The senator is enthusiastic about the Buckeye Block Building project for three reasons: “First, a historic structure was destroyed. Rebuilding it will retain the historic nature of your business district, which is important for Garrettsville’s delightful downtown area. Second, I’m a believer in restoring the heritage of a community. Third, rebuilding would have a broad impact for the benefit of the entire community, not just the businesses that were lost in the fire. It would keep Garrettsville a vibrant economic pocket in Portage County.”
For the new Buckeye Block Building, Maschek envisions a two-story brick structure with 12-14 businesses on the first floor, half along Main Street, and an equal number facing a new street to the rear of the building.

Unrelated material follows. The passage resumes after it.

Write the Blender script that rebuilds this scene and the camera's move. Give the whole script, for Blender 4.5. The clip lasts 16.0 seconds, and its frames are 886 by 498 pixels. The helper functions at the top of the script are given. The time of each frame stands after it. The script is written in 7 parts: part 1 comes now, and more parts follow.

An arcade would cut through the center, doubling the number of businesses side to side. A community center, business offices, social & senior services and theatre would occupy the second floor. The 30,000-square-foot building would be ADA-compliant with ramped access, elevators and sprinkler systems. With construction funding from the state, rent could be offered at relatively low rates — essentially the same as in the old Buckeye Block Building — attracting business owners back to the new and improved Buckeye Block Building.
Mayor Rick Patrick says that the village has already utilized county funds for new sidewalks, historic lamp posts and some utilities along Main Street. Next year, county funds will be used to create new lighting and parking to the rear of the block.
Patrick says, “Mick Maschek has been seeking reconstruction funding from many sources since the fire. “There is a private investor who’s looking at the block; but it’s nothing concrete at this point. Senator Eklund is the only one who’s gotten back with us with any real hope. Maschek wants the community to know this isn’t dead. He’s still working on it.”